One thing I noticed from the stacktrace is that the ValueError message says it’s about y_true, but in fact one level up we see it’s using y_pred. Maybe I’m being pedantic to notice the mismatch, but as an experiment I went ahead and tried directly editing confusion_metrics.py on line 1453 to call self._build on y_true as _build says it expects. With that hack, my model training finishes!

So now I have two questions:

  1. Is it a bug in keras to call self._build(tf.TensorShape(y_pred.shape)) when AUC._build’s error message indicate it expects to receive y_true.shape? I’m shocked that y_true and y_pred would ever have different shapes, but clearly they sometimes do.
  2. What API change would cause this error to be start appearing only when I upgrade Tensorflow? I browsed the changelogs and didn’t see anything that felt relevant.

I could probably produce a minimal example if it’s helpful.

1 Like

Here’s a minimum reproducible example. The idea is that I’m given a list of filenames, each file containing a serialized vector embedding, and I have to load it (this example below just uses np.random to simulate the loading).

The error happens when passing to model.fit a tf.data.Dataset that maps over this tf.numpy_function. If instead I pass a fully realized array of embeddings the model trains successfully. Or another workaround is to not use an AUC metric, even if I do use the lazy tf.data.Dataset.

import numpy as np
import tensorflow as tf

EMBEDDING_SHAPE = (64,)


def load_embedding(x, y):
    """Convert x (a filename) to embedding, also returning y untouched."""
    return (
        # The error doesn't happen without the numpy_function. No error from:
        # return (x*2, y)
        tf.numpy_function(
            lambda fname: np.random.rand(*EMBEDDING_SHAPE).astype(np.float32),
            [x],
            Tout=tf.float32,
            stateful=False,
            name="EmbeddingReader",
        ),
        y,
    )


def mk_model(input_shape):
    inputs = tf.keras.layers.Input(shape=input_shape, name="embeddings")
    outputs = tf.keras.layers.Dense(2, activation="sigmoid")(inputs)
    model = tf.keras.models.Model(inputs=inputs, outputs=outputs)

    # NO ERROR IF THE AUC() METRIC IS NOT USED
    metrics = [tf.keras.metrics.AUC(curve="ROC", multi_label=True)]
    model.compile(
        loss="binary_crossentropy",
        metrics=metrics,
    )

    return model


def main():
    filenames = np.array(["a", "b", "c", "d"])
    y = np.array([[1, 0], [1, 1], [0, 0], [0, 1]])
    training_ds = tf.data.Dataset.from_tensor_slices((filenames, y))
    training_ds = training_ds.map(load_embedding).batch(16)

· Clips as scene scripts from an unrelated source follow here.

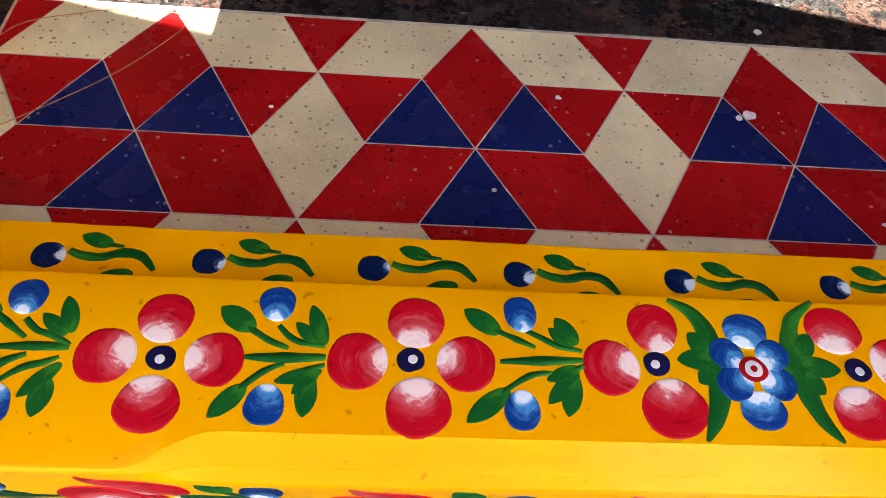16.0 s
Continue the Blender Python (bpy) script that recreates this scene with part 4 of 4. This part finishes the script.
TULIP_TALL = ([(-15, 2), (-19, 13), (-16, 21), (-5, 28), (9, 33), (20, 37), (23, 33), (20, 25), (12, 18), (4, 13), (-2, 5)],
              [(-15, 0), (-16, -10), (-10, -21), (4, -27), (20, -27), (31, -30), (32, -24), (27, -15), (13, -10), (3, -6)],
              [(5, 2), (6, 12), (16, 18), (29, 17), (36, 9), (36, -1), (28, -8), (13, -7)])


def tulip(x, z, flip, shape, turn=0.0, scale=1.0):
    L = Local((x, z), turn, flip, scale)
    upper, lower, middle = shape
    hub = dot("painted_tulip", L(0, 0), 0.0066 * scale, ON_FRONT, M_DOT_RED, threshold, 0.0007)
    tagged(hub, "red and white tulip lying on its side")
    dot("eye", L(0.5, 0), 0.0031 * scale, ON_FRONT, M_DOT_WHITE, hub, 0.0011)
    patch("petal", L.all(upper), L(8, 8), L(-10, 33), 0.060 * scale, ON_FRONT, M_TULIP_RED, hub)
    patch("petal", L.all(lower), L(9, -8), L(-6, -33), 0.060 * scale, ON_FRONT, M_TULIP_RED, hub)
    far = max(p[0] for p in middle)
    turned = Local((0, 0), turn, flip)
    mid, ax, ay = Vector(L(0.53 * far, 2)), Vector(turned(1000, 0)), Vector(turned(0, 1000))

    def rimmed(p):
        q = Vector(p) - mid
        along, across = q.dot(ax) / (0.0105 * far / 20 * scale), q.dot(ay) / (0.0145 * scale)
        return (0.85 * math.hypot(along, across) - 0.06 + 0.15 * along + 0.12 * across, 0.5 + 1.6 * along + 1.1 * across)
    film("petal", smooth_loop(L.all(middle)), rimmed, ON_FRONT, M_TULIP_MID, hub, "", 0.0003)


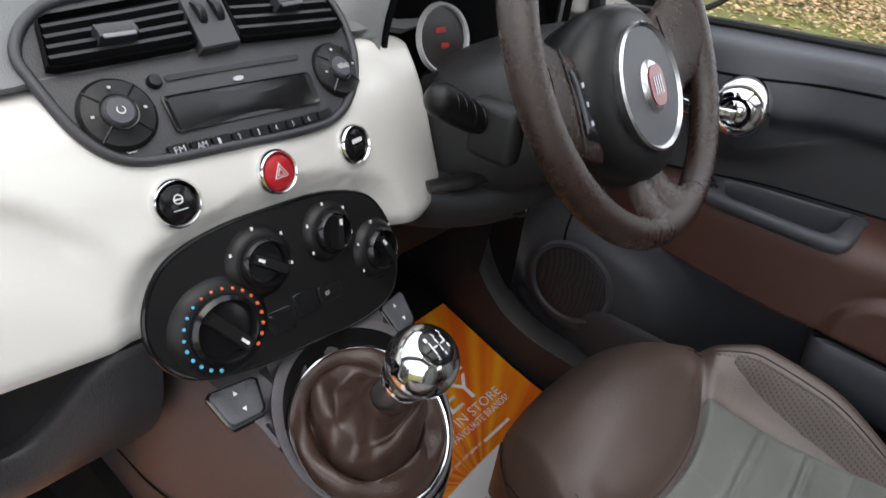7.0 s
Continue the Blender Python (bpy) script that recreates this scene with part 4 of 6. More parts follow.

    model = mk_model(EMBEDDING_SHAPE)
    history = model.fit(
        training_ds,  # SWITCHING THIS TO NOT USE A DATASET, AS IN THE NEXT LINE, FIXES IT
        # [X for X, _ in training_ds],  y,
        epochs=1,
    )


if __name__ == "__main__":
    main()

Answering my first question, this incorrect exception message has been resolved in keras 2.13, specifically State `y_pred` must be 2 dimensional for AUC. · keras-team/keras@05674c4 · GitHub

Meanwhile I was able to workaround the exception by explicitly setting the shape on the X Tensor. I found this workaround at tensorflow - keras custom layer unknown output shape - Stack Overflow

The code in my previous comment is sending to AUC.update_state the argument

y_pred=<tf.Tensor 'model/dense/Sigmoid:0' shape=<unknown> dtype=float32>

After adding a set_shape() call to the result of the tf.numpy_function, now AUC.update_state sees the argument

y_pred=<tf.Tensor 'model/dense/Sigmoid:0' shape=(None, 2) dtype=float32>

And knowing y_pred’s shape, it can proceed successfully.

I am not clear why setting the shape on X is the thing ends up getting y_pred’s shape set—or why older versions of Keras did not mind the unknown shape—but code is flowing now.